If you’re anything like me, you’ve been raised by parents who have some pretty strict rules and expectations. The rules, curfews and questions all get old and annoying, especially when you’re 19-year-old and still get interrogated before going to a movie night at your friends house. Something I’ve come to realize, though, is that no matter how annoyed I become with what seems like constant unnecessary interrogation, it’s never going to stop. You know the saying, (you’ve probably heard it one too many times by now): “rules are rules.” With strict parents, at age 23, you’ll probably get treated the same way you did at age 13. Your friends with lenient parents never have, and never will, understand the struggle. And most importantly, no matter how much of struggle it seems to impose on you, you have to believe they’re just strict because they actually care, and know that even though it might seem like their rules are ruining your life, they’re doing it out of love.
Despite the fact that it’s all out of love, here are some things only kids who grew up with strict parents know to be true, (and are sick and tired of):
1. There’s no such thing as last minute plans.
You know when you get invited somewhere past 9 pm and your parents are asleep, expecting you to be going to sleep soon too? You wouldn’t dare ask them to leave the house to go somewhere that spontaneously… they’d never let you. Even if they end up letting you go, waking them up to ask is hardly worth the 15 minutes of interrogation you’re going to get about the last minute plans. If you don’t let them know about a plan 3 days before it’s supposed to happen, forget it.
2. Growing up (and still today), you’re the first person to leave social events.
Your friends never understood why you got picked up by 10 pm every time there was a gathering when you were younger, and they still don’t understand why once the clock hits 12:30 am now, you have 3 missed calls and a text that says “come home.”
3. You’ve probably written business-like letters or made videos and shown them to your parents to ask them about sleeping over at someone else’s house.
None of my friends ever understood why my parents were so against sleepovers.

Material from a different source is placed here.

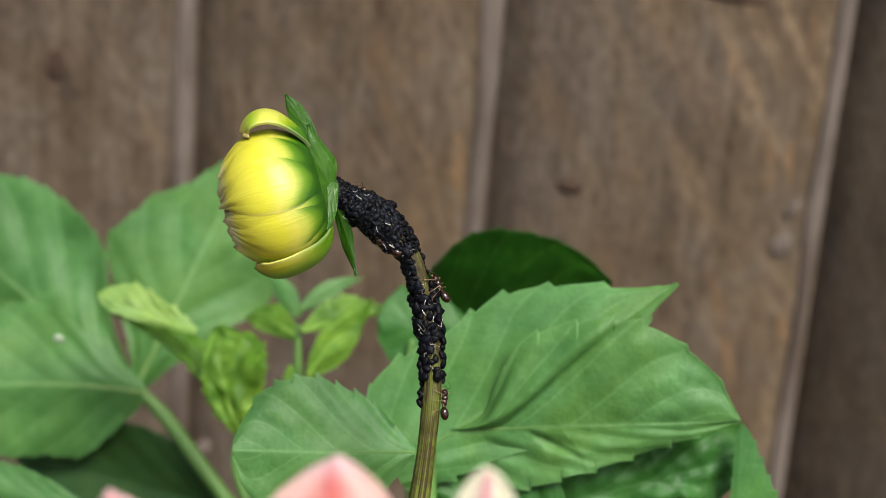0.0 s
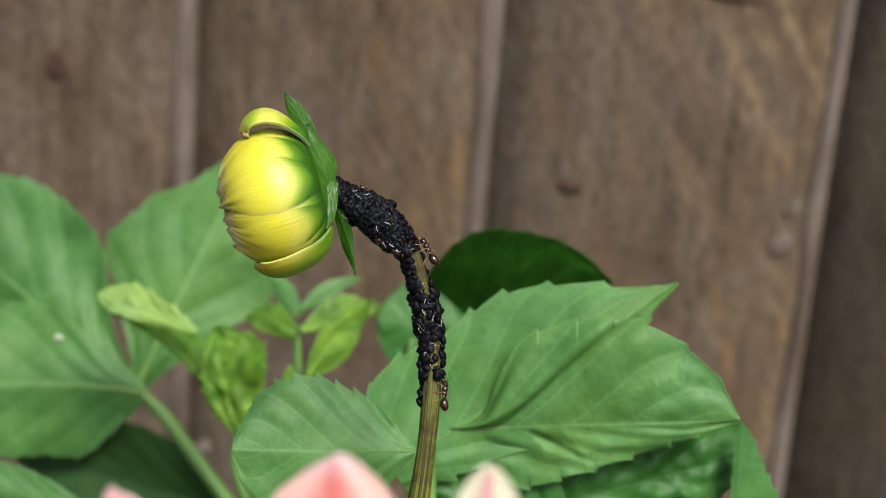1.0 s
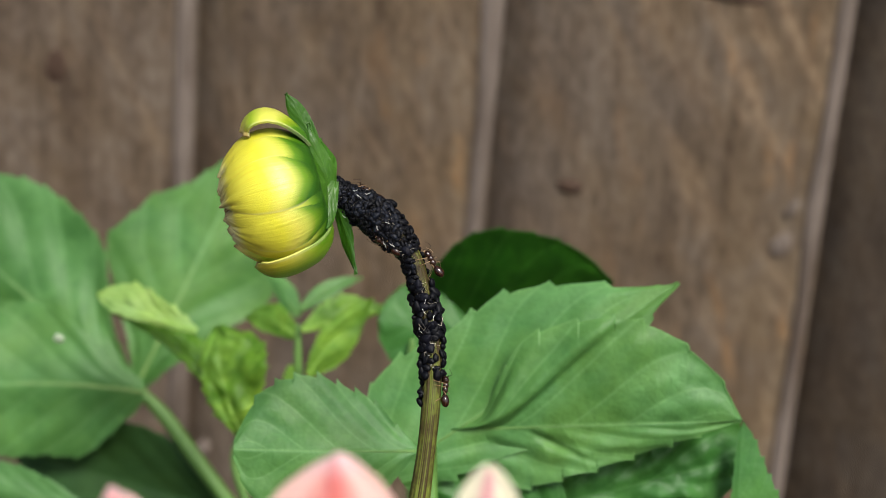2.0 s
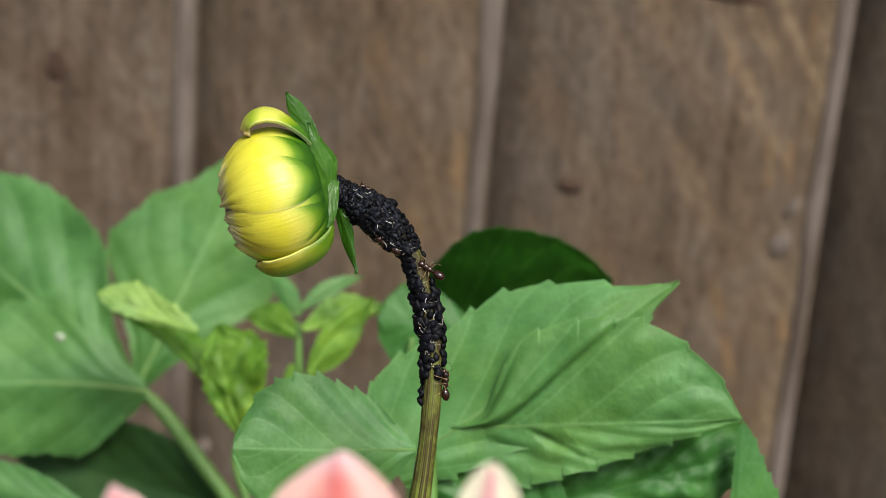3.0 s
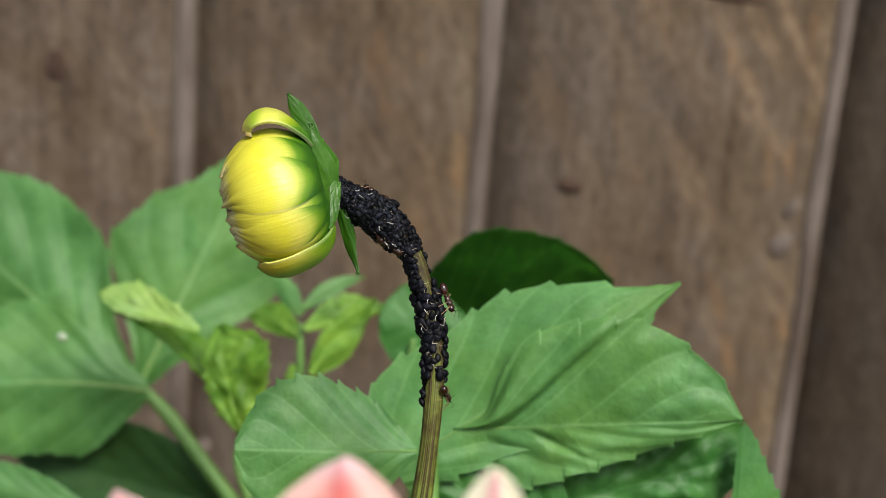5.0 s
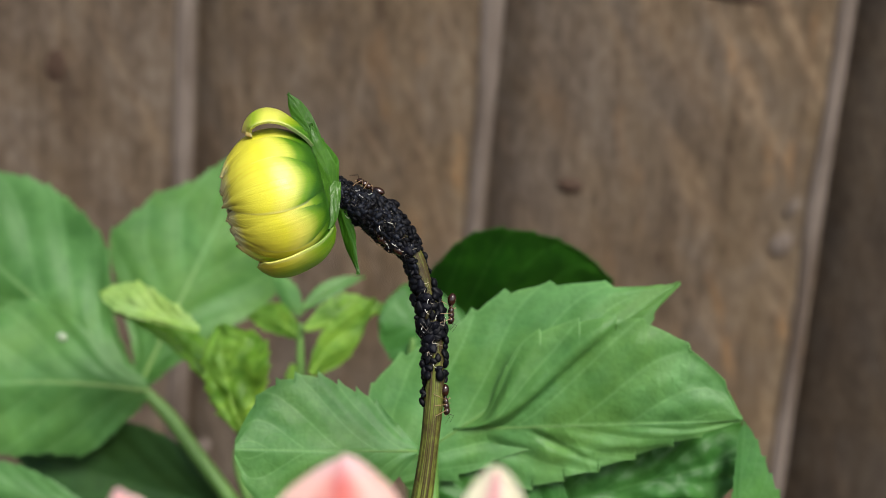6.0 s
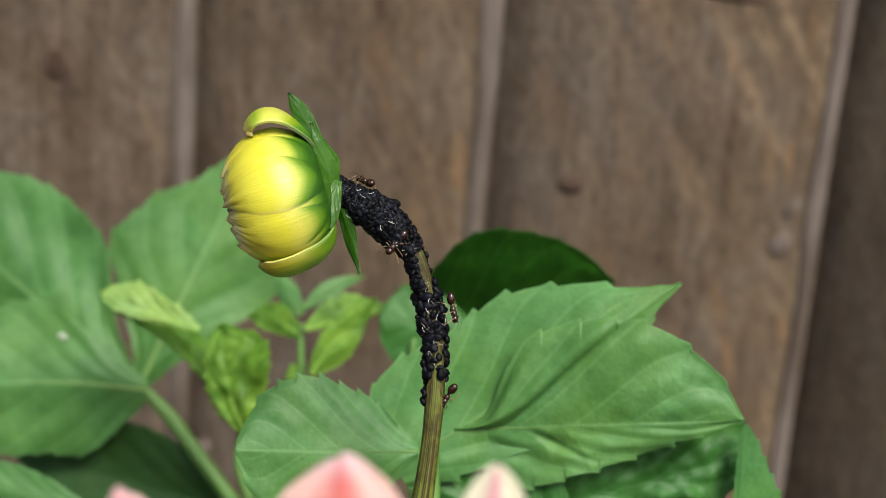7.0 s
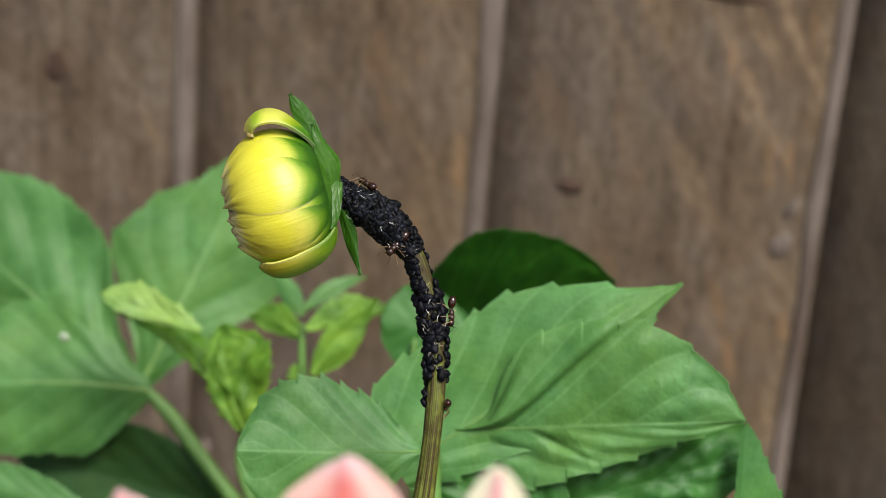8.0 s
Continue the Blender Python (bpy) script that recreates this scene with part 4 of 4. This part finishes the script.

Even if it was just going to be at my cousin’s house, the answer was hardly a yes. When it was a yes, trust that a lot of time and thought was put into asking the question and convincing them to let me go.
4. If bad weather is predicted, you don’t expect to leave the house for at least a day before the storm, during the storm, and 3 days after.
This is especially relevant if you have your license. If there’s even one word mentioned about an upcoming storm, you either get driven around until the roads are completely clear, or you’re just not allowed to get in a car at all.
5. No matter how long you’re friends with people, if they have lenient parents, they’ll never understand why “just asking again” or “leaving without permission” isn’t an option.
Most of my current friends actually do have parents like mine, but I used to hang out with people who had pretty lenient parents. Trying to explain to them how much interrogation and tension would result from asking about plans, especially at night, was useless. They never understood why asking “just one more time” wouldn’t make them change their mind (it’d probably only make things worse).
6. You got your phone taken away as kid, and for long periods of time.
When I was old enough to have a phone, getting it taken away was one of the worst punishments out there. When it was taken, it was gone for weeks at time. My friends couldn't believe how long it was gone for some times, but I'll admit that it was a pretty successful form of punishment.
7. If you have a new friend, don't expect to be able to hang with out them until your parents have done a full background check on them.
If you mention a new name, your parents will probably want to know where the person lives, who their parents are, what they do for a living, what his or her GPA is, how many siblings they have, and what their 10 year plan is before you're allowed to do anything with them.
8. Coming home for college breaks takes major adjustment.
When you’re at college, you can walk in or out of your dorm room at any time of the day. If you get asked to go somewhere at 11 pm on a Tuesday, no one’s stopping you. If you go out, there’s no text when the clock hits 12 asking you to come home. When you go home on breaks, you’re not in your own territory anymore. You have to remember the rules you’re expected to respect at your house, and it can be kind of a shock compared to what you’re used to.
9. Despite how annoyed you get with all of the rules and constant questions, you’ll realize when you’re older that having strict parents isn’t such a terrible thing after all.
It took going away to college for me to realize this one. I had always hated having curfews or being expected to get my homework done the second I got home from school growing up, but my ability to manage my time and my self-discipline at college compared to my friends with lenient parents helped me out quite a bit. I'm on my own, but still give myself a time to be in bed by when I have an early class, and always know which assignments I should get done ahead of time.
I may have hated the strictness growing up, (and still at times now), but I’m confident in my ability to live on my own and be in charge of myself, and, honestly as much as I hate to admit it, I’ll probably have similar rules when I’m a parent some day.